start GIVEN DATA
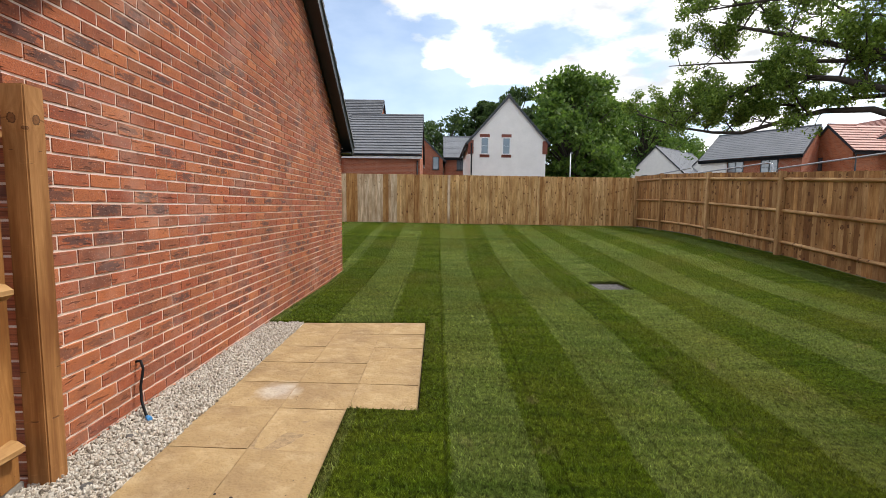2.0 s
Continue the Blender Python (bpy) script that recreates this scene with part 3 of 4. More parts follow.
def fence(name, label, start, turn, length, top, bottom, posts, mats, pick, rails, rail_mat, post_mat, rail_side, mirror=False, pitch=0.0995, skew=0.0):
    """A close-board fence. Local x runs along it, the boards' face looks to -y. top, bottom: heights by local x."""
    f = thing(name, label, "fence", (*start, 0), turn)
    meshes = {}
    rng = random.Random(len(label))
    x = 0.0
    while x < length - 0.02:
        k, mat = rng.randrange(5), mats[pick(x)]
        if (k, mat.name) not in meshes:
            v, fc, uv = board_mesh(k, 1.0)
            v = [((0.124 - a) if mirror else a, -b, c) for a, b, c in v]
            fc = fc if mirror else [q[::-1] for q in fc]
            me = bpy.data.meshes.new("board")
            me.from_pydata(v, [], fc)
            me.materials.append(mat)
            ul = me.uv_layers.new(name="UVMap").data
            for poly in me.polygons:
                for li in poly.loop_indices:
                    c = me.vertices[me.loops[li].vertex_index].co
                    ul[li].uv = (c.x, c.z * 1.74)
            meshes[(k, mat.name)] = me
        zb = bottom(x) + rng.uniform(-0.006, 0.01)
        zt = top(x) + rng.uniform(-0.006, 0.006)
        ob = mesh_part("board", meshes[(k, mat.name)], f)
        ob.matrix_basis = Matrix.Translation((x + rng.uniform(-0.002, 0.002), rng.uniform(-0.001, 0.001), zb)) @ pose(0, 0, 0, 0, 0, skew) @ Matrix.Diagonal((1, 1, zt - zb, 1))
        x += pitch
    ends = sorted(posts)
    s = 1 if rail_side > 0 else -1
    for p in ends:
        bm = boxed(p - 0.05, p + 0.05, min(0.003 * s, 0.103 * s), max(0.003 * s, 0.103 * s), bottom(p) - 0.1, top(p) + 0.015, 0.006)
        grain_uv(bm, 2)
        part("post", bm, post_mat, f, "square sawn timber post")
    edges = [0.0] + [p for p in ends if 0.05 < p < length - 0.05] + [length]
    for a, b in zip(edges, edges[1:]):
        if b - a < 0.2:
            continue
        for h in rails:
            bm = bmesh.new()
            n = 4
            ring = []
            for i in range(n + 1):
                q = a + 0.05 + (b - a - 0.1) * i / n
                z = bottom(q) + (top(q) - bottom(q)) * h
                ring.append([bm.verts.new((q, y * s, z + dz)) for y, dz in ((0.002, -0.038), (0.03, -0.03), (0.058, -0.008), (0.058, 0.012), (0.03, 0.032), (0.002, 0.038))])
            for r0, r1 in zip(ring, ring[1:]):
                for j in range(6):
                    bm.faces.new((r0[j], r0[(j + 1) % 6], r1[(j + 1) % 6], r1[j]))
            bm.faces.new(ring[0])
            bm.faces.new(ring[-1])
            bmesh.ops.recalc_face_normals(bm, faces=bm.faces[:])
            grain_uv(bm, 0)
            part("rail", bm, rail_mat, f, "horizontal timber arris rail")
    return f


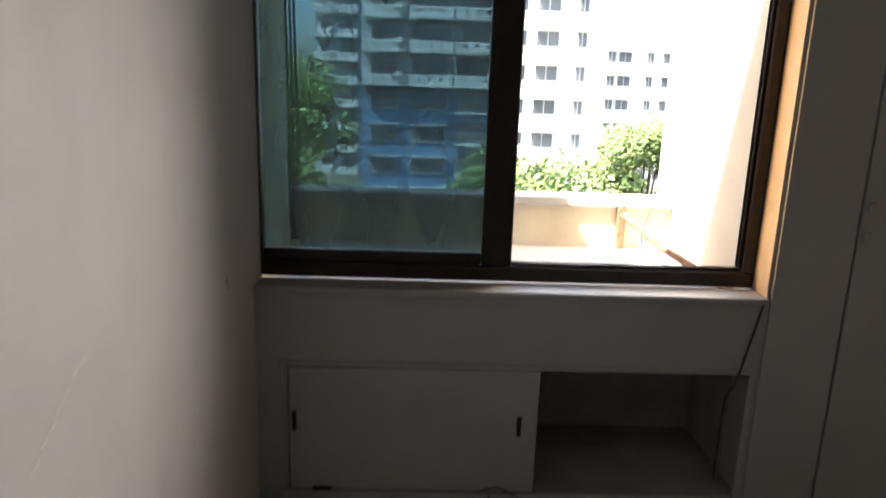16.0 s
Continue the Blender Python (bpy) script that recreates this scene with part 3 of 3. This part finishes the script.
end GIVEN DATA
▶ [EXERCISE DESCRIPTION] Set down all the data again exactly as above, pictures excluded.

▶ [FINAL ANSWER]
2.0 s
Continue the Blender Python (bpy) script that recreates this scene with part 3 of 4. More parts follow.
def fence(name, label, start, turn, length, top, bottom, posts, mats, pick, rails, rail_mat, post_mat, rail_side, mirror=False, pitch=0.0995, skew=0.0):
    """A close-board fence. Local x runs along it, the boards' face looks to -y. top, bottom: heights by local x."""
    f = thing(name, label, "fence", (*start, 0), turn)
    meshes = {}
    rng = random.Random(len(label))
    x = 0.0
    while x < length - 0.02:
        k, mat = rng.randrange(5), mats[pick(x)]
        if (k, mat.name) not in meshes:
            v, fc, uv = board_mesh(k, 1.0)
            v = [((0.124 - a) if mirror else a, -b, c) for a, b, c in v]
            fc = fc if mirror else [q[::-1] for q in fc]
            me = bpy.data.meshes.new("board")
            me.from_pydata(v, [], fc)
            me.materials.append(mat)
            ul = me.uv_layers.new(name="UVMap").data
            for poly in me.polygons:
                for li in poly.loop_indices:
                    c = me.vertices[me.loops[li].vertex_index].co
                    ul[li].uv = (c.x, c.z * 1.74)
            meshes[(k, mat.name)] = me
        zb = bottom(x) + rng.uniform(-0.006, 0.01)
        zt = top(x) + rng.uniform(-0.006, 0.006)
        ob = mesh_part("board", meshes[(k, mat.name)], f)
        ob.matrix_basis = Matrix.Translation((x + rng.uniform(-0.002, 0.002), rng.uniform(-0.001, 0.001), zb)) @ pose(0, 0, 0, 0, 0, skew) @ Matrix.Diagonal((1, 1, zt - zb, 1))
        x += pitch
    ends = sorted(posts)
    s = 1 if rail_side > 0 else -1
    for p in ends:
        bm = boxed(p - 0.05, p + 0.05, min(0.003 * s, 0.103 * s), max(0.003 * s, 0.103 * s), bottom(p) - 0.1, top(p) + 0.015, 0.006)
        grain_uv(bm, 2)
        part("post", bm, post_mat, f, "square sawn timber post")
    edges = [0.0] + [p for p in ends if 0.05 < p < length - 0.05] + [length]
    for a, b in zip(edges, edges[1:]):
        if b - a < 0.2:
            continue
        for h in rails:
            bm = bmesh.new()
            n = 4
            ring = []
            for i in range(n + 1):
                q = a + 0.05 + (b - a - 0.1) * i / n
                z = bottom(q) + (top(q) - bottom(q)) * h
                ring.append([bm.verts.new((q, y * s, z + dz)) for y, dz in ((0.002, -0.038), (0.03, -0.03), (0.058, -0.008), (0.058, 0.012), (0.03, 0.032), (0.002, 0.038))])
            for r0, r1 in zip(ring, ring[1:]):
                for j in range(6):
                    bm.faces.new((r0[j], r0[(j + 1) % 6], r1[(j + 1) % 6], r1[j]))
            bm.faces.new(ring[0])
            bm.faces.new(ring[-1])
            bmesh.ops.recalc_face_normals(bm, faces=bm.faces[:])
            grain_uv(bm, 0)
            part("rail", bm, rail_mat, f, "horizontal timber arris rail")
    return f


16.0 s
Continue the Blender Python (bpy) script that recreates this scene with part 3 of 3. This part finishes the script.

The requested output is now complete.